Counsel are directed to appear at a pretrial conference on February 27, 1987 at 9:30 A.M., in Room 618, to discuss provisions for notice to the class members.
SO ORDERED.

. Transcript of the status conference before Judge Getzendanner regarding class certification on July 6, 1984. Defendant’s Exhibit 3.

. To prevail at trial, plaintiff must demonstrate the elements of a 10b-5 cause of action: (1) that defendant made a material misstatement or omitted to state a material fact in connection with the purchase or sale of securities; (2) defendant acted with the requisite scienter; (3) plaintiffs relied on such statements or omissions; and (4) plaintiffs suffered damage as a result. Fisher v.
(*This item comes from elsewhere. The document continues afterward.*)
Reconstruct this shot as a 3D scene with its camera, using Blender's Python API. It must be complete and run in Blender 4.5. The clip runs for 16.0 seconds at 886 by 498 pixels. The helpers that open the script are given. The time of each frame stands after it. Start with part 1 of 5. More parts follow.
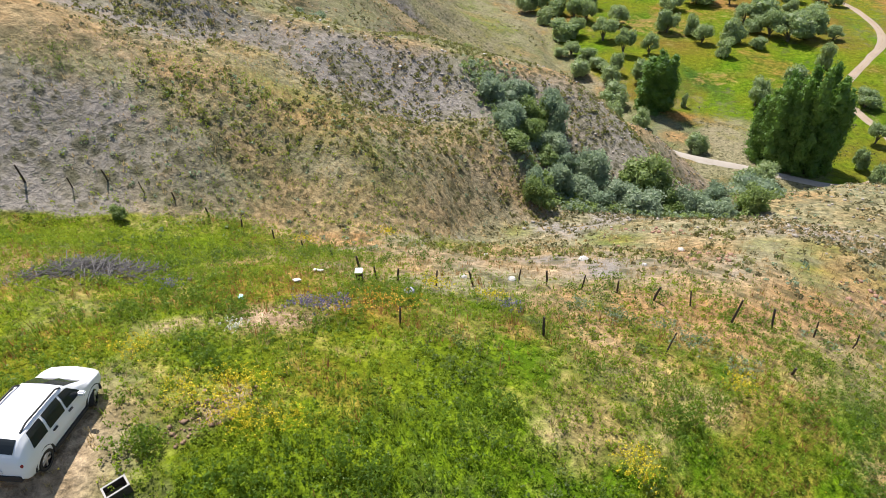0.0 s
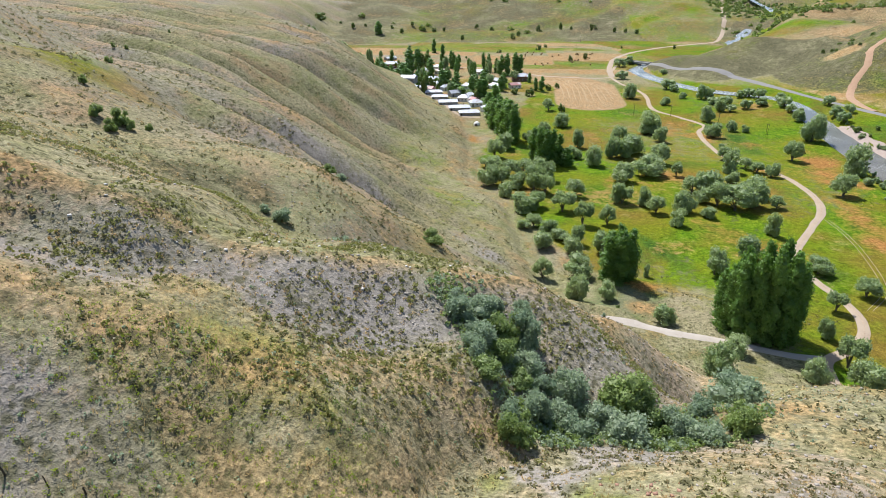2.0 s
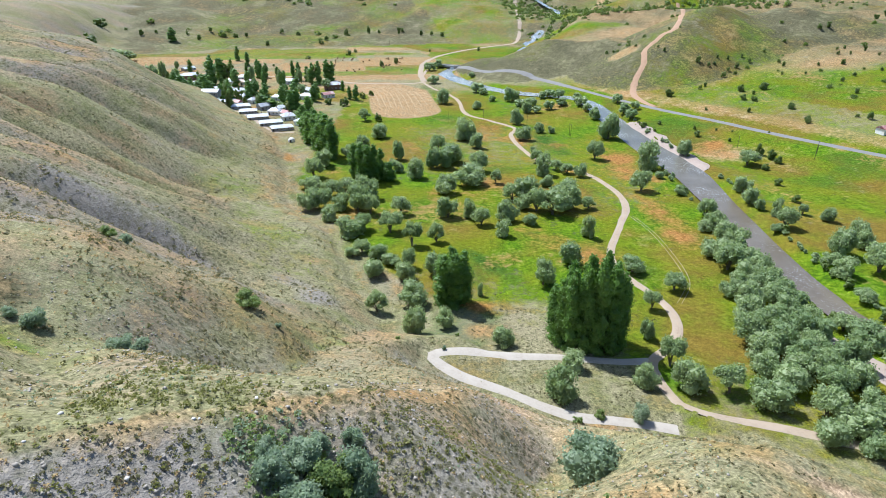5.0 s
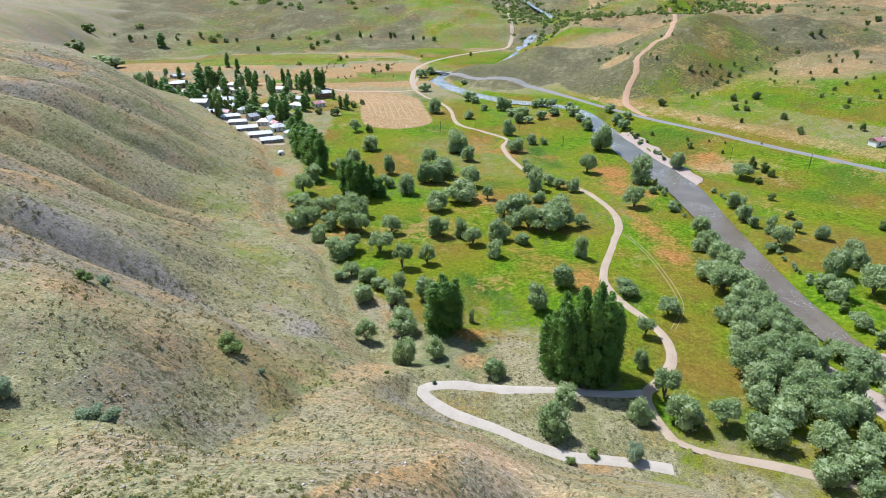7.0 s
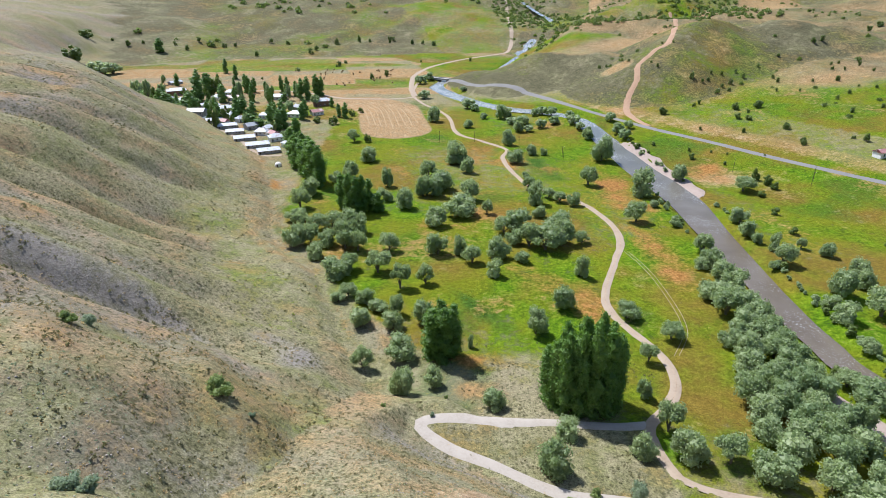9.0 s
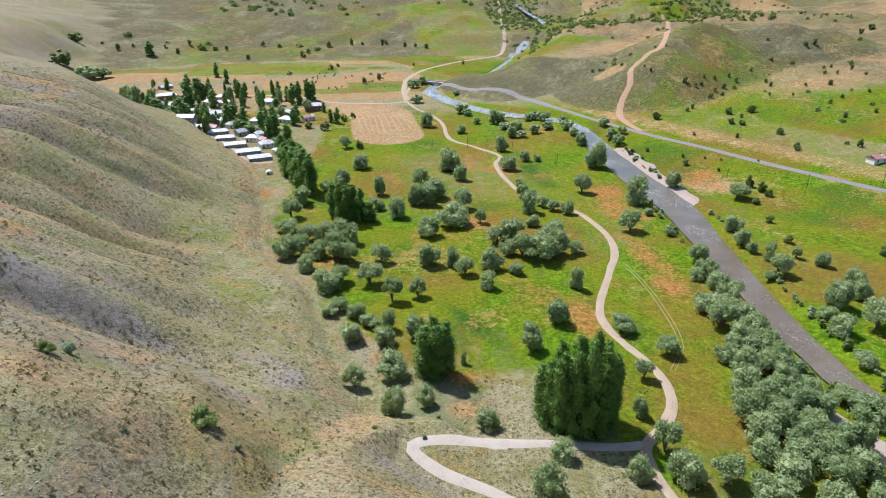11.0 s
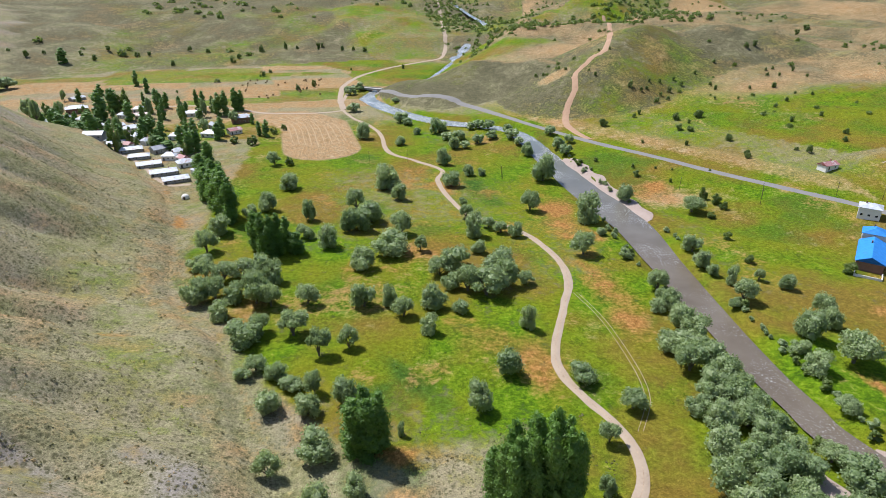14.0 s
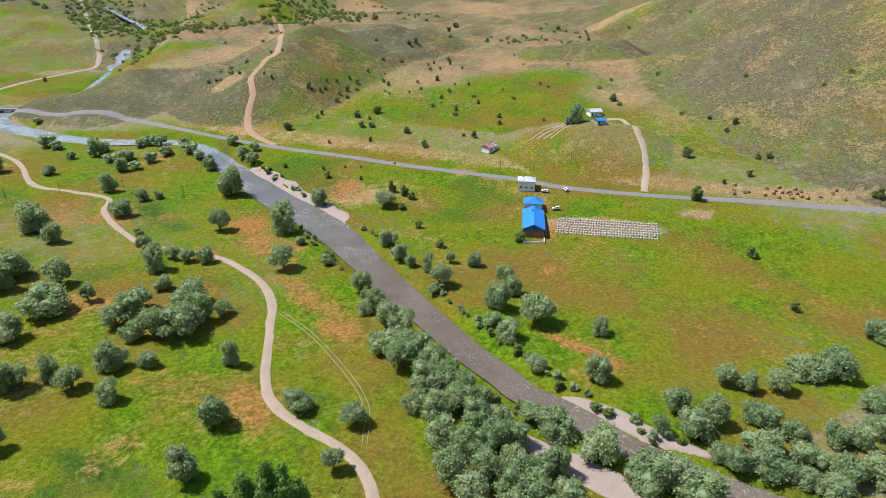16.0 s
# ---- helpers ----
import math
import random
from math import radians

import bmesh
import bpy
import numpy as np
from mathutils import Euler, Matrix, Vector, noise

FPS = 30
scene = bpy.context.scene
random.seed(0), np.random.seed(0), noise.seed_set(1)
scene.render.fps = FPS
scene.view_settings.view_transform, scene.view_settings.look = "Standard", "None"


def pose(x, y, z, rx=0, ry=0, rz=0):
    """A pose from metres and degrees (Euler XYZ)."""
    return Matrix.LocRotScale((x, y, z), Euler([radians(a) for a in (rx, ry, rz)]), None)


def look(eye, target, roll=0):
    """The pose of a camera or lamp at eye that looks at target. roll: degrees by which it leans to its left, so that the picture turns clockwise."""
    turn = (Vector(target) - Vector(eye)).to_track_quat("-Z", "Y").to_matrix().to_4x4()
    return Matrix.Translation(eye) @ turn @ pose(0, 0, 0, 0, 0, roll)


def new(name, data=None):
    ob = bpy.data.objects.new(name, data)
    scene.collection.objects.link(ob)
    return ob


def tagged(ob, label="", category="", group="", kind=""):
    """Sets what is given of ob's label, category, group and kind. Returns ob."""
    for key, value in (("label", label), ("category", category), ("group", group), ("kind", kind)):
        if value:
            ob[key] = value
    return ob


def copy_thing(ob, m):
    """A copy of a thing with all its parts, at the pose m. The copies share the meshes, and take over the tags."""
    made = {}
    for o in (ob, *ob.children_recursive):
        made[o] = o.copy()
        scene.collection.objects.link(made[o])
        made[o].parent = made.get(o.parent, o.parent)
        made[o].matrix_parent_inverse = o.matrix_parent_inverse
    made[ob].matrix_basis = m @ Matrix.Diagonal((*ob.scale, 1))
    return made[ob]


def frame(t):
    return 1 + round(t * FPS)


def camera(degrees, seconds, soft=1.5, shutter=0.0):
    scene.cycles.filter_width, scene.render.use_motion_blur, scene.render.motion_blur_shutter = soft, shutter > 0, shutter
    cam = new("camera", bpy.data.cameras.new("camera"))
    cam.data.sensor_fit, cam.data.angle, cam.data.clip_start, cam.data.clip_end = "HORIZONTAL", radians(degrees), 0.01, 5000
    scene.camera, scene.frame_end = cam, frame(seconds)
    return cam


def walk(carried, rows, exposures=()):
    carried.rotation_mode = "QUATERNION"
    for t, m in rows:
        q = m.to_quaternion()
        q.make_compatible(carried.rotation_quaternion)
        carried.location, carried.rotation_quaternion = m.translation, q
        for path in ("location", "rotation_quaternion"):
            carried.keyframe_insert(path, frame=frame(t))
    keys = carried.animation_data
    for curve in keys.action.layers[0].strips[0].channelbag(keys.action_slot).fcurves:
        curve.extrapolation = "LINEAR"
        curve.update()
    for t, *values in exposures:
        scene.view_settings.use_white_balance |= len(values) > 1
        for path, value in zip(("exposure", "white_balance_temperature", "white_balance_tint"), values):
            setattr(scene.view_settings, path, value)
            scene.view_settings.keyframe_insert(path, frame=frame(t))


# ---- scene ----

Plessey Co, Ltd., 103 F.R.D. 150, 155 (S.D.N.Y.1984). The requirement of proving reliance in 10b-5 class actions involving omissions was eliminated in Affiliated Ute Citizens v. United States 406 U.S. 128, 92 S.Ct. 1456, 31 L.Ed.2d 741 (1972) (obligation to disclose and withholding of material fact sufficient to establish causation in fact).

. Plaintiffs submit the affidavit of Thomas J. Livorsi, a consulting actuary employed by Peat, Marwick, Mitchell & Co., who has calculated the value of the bonds as of the redemption date using the yield for comparable bonds in the market. He used the Merrill Lynch Municipal Bond Index to get comparable weekly yields for tax exempt housing bonds as well as yields from comparable mortgage subsidy bonds purchased by Merrill Lynch for MITFs coming to market at or near the dates of redemption. Plaintiffs Attachment 12.

. All persons other than defendant and those in concert with it who purchased units in a Municipal Investment Trust Fund series on the initial public offering where the portfolio of underlying securities contains state, municipal and/or public housing authority bonds that have been or will be called for redemption pursuant to a special early call provision. Complaint If 6.